The BMW iX3 and the Tesla Model Y are separated on paper by about 110 miles of official range: the iX3 at up to 500 miles, the Model Y Long Range AWD at 391. What Car? drove both on a 500-plus-mile round trip from London to Whitby in Yorkshire to find out whether that range advantage translates into a meaningfully better experience. The iX3 arrived at Whitby Abbey 14 minutes ahead of the Tesla, having stopped nowhere. The Tesla made one charging stop at a York Supercharger. Over the full two-day trip, the iX3 cost £94.88 to run. The Tesla cost £58.68. The charging hardware was faster. The charging economics were not.

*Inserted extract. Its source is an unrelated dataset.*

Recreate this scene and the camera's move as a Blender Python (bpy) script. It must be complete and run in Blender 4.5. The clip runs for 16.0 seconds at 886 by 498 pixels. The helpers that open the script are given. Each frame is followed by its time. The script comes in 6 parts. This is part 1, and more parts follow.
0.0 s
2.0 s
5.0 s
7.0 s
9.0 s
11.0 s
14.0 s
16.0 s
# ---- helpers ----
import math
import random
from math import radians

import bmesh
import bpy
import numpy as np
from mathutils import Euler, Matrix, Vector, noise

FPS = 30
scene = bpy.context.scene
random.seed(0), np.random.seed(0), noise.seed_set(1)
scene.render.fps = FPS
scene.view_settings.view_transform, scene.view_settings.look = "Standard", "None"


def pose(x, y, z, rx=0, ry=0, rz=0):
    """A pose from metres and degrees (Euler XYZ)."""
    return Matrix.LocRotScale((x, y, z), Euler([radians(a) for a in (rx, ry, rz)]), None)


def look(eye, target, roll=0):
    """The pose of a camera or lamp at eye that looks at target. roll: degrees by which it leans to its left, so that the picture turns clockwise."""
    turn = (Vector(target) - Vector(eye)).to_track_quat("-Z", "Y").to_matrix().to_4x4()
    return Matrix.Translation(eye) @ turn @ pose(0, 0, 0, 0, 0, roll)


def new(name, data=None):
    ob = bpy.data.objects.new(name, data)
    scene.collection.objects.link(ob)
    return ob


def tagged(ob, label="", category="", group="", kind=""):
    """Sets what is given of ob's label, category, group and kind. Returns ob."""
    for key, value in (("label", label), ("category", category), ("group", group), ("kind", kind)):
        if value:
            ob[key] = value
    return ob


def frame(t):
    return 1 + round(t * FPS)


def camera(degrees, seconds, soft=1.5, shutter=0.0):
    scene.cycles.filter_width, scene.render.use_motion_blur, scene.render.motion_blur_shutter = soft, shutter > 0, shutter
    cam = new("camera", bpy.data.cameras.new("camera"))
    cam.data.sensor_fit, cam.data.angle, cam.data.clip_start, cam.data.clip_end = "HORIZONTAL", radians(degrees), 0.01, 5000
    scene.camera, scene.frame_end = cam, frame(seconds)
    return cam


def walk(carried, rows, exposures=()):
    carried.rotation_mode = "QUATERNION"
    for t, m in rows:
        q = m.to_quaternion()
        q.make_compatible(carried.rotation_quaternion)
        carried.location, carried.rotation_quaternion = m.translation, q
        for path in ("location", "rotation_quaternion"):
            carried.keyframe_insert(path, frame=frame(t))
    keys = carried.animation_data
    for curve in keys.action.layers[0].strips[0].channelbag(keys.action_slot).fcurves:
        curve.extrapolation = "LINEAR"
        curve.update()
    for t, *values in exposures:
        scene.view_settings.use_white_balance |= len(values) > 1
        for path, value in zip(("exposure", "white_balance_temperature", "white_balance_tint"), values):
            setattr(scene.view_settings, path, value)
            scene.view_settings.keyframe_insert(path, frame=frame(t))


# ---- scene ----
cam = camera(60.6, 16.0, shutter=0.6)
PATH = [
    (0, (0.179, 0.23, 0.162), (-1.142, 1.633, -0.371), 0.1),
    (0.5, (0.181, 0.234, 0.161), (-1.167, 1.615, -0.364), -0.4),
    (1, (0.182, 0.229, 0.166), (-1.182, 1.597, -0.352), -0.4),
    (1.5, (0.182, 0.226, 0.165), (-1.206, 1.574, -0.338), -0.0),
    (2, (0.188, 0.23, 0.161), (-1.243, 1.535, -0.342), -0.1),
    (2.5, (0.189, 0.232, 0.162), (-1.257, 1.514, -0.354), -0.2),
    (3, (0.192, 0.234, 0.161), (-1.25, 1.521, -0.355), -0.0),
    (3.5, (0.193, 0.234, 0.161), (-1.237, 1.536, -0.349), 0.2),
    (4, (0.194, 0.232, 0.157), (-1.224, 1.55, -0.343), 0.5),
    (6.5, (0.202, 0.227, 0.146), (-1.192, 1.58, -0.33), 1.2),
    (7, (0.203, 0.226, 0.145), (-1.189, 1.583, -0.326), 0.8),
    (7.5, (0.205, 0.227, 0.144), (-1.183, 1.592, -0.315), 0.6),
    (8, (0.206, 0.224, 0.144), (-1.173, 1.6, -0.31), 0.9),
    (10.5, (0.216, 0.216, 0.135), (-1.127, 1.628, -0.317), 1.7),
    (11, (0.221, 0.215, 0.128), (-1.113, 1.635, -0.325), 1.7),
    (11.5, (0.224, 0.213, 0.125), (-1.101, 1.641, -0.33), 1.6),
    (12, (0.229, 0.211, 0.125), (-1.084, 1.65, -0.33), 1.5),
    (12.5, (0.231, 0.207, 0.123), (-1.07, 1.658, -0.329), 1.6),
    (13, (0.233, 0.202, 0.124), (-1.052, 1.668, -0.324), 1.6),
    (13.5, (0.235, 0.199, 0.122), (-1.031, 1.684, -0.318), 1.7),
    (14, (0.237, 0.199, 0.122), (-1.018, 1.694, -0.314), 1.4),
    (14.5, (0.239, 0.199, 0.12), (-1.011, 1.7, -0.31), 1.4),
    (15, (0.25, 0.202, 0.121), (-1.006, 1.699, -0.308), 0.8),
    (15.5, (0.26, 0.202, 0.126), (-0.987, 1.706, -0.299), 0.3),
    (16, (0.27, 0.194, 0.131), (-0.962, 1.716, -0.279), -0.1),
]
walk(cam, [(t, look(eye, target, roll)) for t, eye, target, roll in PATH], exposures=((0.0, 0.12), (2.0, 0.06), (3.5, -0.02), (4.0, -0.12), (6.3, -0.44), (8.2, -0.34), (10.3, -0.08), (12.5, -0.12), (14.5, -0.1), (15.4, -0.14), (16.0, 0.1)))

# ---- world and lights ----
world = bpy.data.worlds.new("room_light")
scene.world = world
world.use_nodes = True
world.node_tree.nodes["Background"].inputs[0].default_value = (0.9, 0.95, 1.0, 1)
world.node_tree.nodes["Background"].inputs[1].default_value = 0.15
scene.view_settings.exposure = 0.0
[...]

The iX3 starts at £58,755 without options; the as-tested car with 20-inch aerodynamic alloys (a £550 option needed to reach the 500-mile figure) and a technology pack came in with an official range of 498 miles. The Model Y Long Range AWD is priced at £51,990. The charging cost gap came down to network pricing: the Gridserve motorway charger used on the return leg charged 89p per kWh, while Tesla Superchargers priced just over 40p per kWh. BMW's preferred Ionity network offers iX3 buyers a discounted rate of 45p per kWh for the first 12 months, with a £5.49 per month subscription after that. Had the iX3 used Ionity throughout, the total trip cost would have dropped to around £61.80, much closer to what the Tesla spent. About 40% of Supercharger sites now accept non-Tesla EVs, but at a surcharge, and an £8.99 per month subscription is needed to access Tesla rates. Regardless, access remains limited to that 40% share of the network.

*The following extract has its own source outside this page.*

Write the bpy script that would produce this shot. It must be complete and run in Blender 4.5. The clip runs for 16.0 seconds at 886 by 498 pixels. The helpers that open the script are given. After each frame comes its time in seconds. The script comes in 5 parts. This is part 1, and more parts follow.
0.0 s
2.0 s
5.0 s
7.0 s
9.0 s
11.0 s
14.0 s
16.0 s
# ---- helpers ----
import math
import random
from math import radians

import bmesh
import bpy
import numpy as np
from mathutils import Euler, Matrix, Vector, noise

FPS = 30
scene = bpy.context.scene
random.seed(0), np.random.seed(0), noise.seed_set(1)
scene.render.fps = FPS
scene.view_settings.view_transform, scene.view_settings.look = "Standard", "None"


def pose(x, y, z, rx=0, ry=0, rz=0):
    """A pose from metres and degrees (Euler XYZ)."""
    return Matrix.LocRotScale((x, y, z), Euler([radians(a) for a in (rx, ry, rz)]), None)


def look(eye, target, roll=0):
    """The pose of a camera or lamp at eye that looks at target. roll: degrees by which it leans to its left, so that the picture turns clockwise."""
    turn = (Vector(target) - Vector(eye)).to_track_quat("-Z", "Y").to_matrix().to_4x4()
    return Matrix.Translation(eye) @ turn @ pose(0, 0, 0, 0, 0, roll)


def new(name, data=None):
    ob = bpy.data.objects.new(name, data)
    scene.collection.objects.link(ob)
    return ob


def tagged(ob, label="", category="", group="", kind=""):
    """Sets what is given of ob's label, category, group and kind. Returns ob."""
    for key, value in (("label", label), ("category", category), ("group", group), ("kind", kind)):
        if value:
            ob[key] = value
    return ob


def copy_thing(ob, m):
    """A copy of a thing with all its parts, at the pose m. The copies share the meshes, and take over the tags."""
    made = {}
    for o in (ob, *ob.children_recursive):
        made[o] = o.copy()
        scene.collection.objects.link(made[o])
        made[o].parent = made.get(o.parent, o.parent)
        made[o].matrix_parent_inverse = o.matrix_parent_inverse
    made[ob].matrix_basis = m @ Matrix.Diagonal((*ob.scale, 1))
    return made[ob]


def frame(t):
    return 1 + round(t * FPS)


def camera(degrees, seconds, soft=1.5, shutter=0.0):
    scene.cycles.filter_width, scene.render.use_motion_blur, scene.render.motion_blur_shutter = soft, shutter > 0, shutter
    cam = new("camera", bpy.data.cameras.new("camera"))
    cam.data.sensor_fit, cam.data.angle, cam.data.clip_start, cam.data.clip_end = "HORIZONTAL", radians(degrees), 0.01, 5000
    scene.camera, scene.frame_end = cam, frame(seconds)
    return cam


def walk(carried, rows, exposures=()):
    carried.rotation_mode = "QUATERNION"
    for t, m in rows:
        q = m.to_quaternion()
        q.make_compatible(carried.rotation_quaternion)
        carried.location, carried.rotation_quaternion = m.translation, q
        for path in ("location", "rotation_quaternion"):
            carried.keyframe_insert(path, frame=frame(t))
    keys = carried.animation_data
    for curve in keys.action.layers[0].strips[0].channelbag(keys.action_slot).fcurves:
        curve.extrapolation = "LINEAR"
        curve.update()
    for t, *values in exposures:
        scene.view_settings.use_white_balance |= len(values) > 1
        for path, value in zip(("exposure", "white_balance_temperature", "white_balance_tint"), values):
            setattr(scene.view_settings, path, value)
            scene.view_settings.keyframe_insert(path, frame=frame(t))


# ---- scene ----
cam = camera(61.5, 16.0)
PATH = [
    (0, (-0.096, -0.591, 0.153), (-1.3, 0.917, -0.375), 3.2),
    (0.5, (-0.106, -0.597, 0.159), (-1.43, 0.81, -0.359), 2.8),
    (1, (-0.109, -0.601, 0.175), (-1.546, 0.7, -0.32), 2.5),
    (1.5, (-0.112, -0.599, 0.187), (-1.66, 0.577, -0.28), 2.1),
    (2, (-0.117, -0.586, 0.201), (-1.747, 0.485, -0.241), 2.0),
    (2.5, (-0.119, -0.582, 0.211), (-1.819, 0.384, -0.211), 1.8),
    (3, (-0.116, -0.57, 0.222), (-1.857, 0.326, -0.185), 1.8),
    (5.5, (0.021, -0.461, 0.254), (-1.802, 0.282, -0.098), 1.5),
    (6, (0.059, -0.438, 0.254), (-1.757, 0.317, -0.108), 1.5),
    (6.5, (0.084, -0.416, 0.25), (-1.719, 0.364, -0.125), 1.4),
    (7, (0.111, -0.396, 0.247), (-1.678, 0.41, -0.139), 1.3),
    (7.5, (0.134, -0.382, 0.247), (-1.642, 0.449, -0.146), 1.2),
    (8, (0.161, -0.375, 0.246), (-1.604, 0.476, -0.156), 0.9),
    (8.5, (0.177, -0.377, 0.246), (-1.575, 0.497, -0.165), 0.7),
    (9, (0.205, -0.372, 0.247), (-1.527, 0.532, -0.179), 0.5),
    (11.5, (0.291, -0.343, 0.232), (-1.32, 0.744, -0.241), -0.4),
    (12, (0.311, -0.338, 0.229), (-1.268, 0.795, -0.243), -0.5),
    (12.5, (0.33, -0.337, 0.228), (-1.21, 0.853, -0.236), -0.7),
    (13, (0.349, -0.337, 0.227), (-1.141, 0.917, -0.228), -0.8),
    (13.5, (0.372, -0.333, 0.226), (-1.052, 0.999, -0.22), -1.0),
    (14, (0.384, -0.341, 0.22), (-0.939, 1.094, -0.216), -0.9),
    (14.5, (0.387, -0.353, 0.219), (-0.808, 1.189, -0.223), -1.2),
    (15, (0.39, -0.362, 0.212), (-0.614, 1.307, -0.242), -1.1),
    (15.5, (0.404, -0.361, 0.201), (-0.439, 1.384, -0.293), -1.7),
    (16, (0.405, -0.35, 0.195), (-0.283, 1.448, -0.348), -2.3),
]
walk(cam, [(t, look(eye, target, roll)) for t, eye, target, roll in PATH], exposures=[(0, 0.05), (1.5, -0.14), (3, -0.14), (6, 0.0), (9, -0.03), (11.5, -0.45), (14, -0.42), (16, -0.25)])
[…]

On actual range, the iX3 did 369 miles before its first charge on day two, with 6% battery remaining, suggesting a real-world ceiling around 393 miles. The Model Y used 38% of its battery over 216 miles, pointing to a real-world maximum of roughly 348 miles. Charging speed averaged 170 kW for the iX3 (from 6% to 73% at Gridserve) and 129 kW across the Tesla's three stops. Efficiency favoured the Model Y: 3.9 miles per kWh on the iX3's trip computer, dropping to 3.2 miles per kWh grid-to-wheel, compared to 4.6 miles per kWh for the Tesla on the trip computer and 3.5 miles per kWh grid-to-wheel. The iX3's navigation handled third-party charging points with variable quality, offering real-time stall data for some networks and nothing for others. The Tesla's integration with its own Supercharger network showed live availability, estimated costs, and rerouting in real time. When the Model Y driver projected a minus-1% arrival state on the return, the car provided an alternative speed profile that got him to the charger with a small buffer intact.

Bottom line: The iX3 wins on hardware: more real-world range, faster peak charging, and a better car to drive. The Tesla wins on the whole experience. If you do frequent long trips and are willing to plan your stops, the iX3 is a serious option. If you want the car to handle charging logistics on its own, the Model Y's closed-loop system is still ahead of anything else on the market at this price.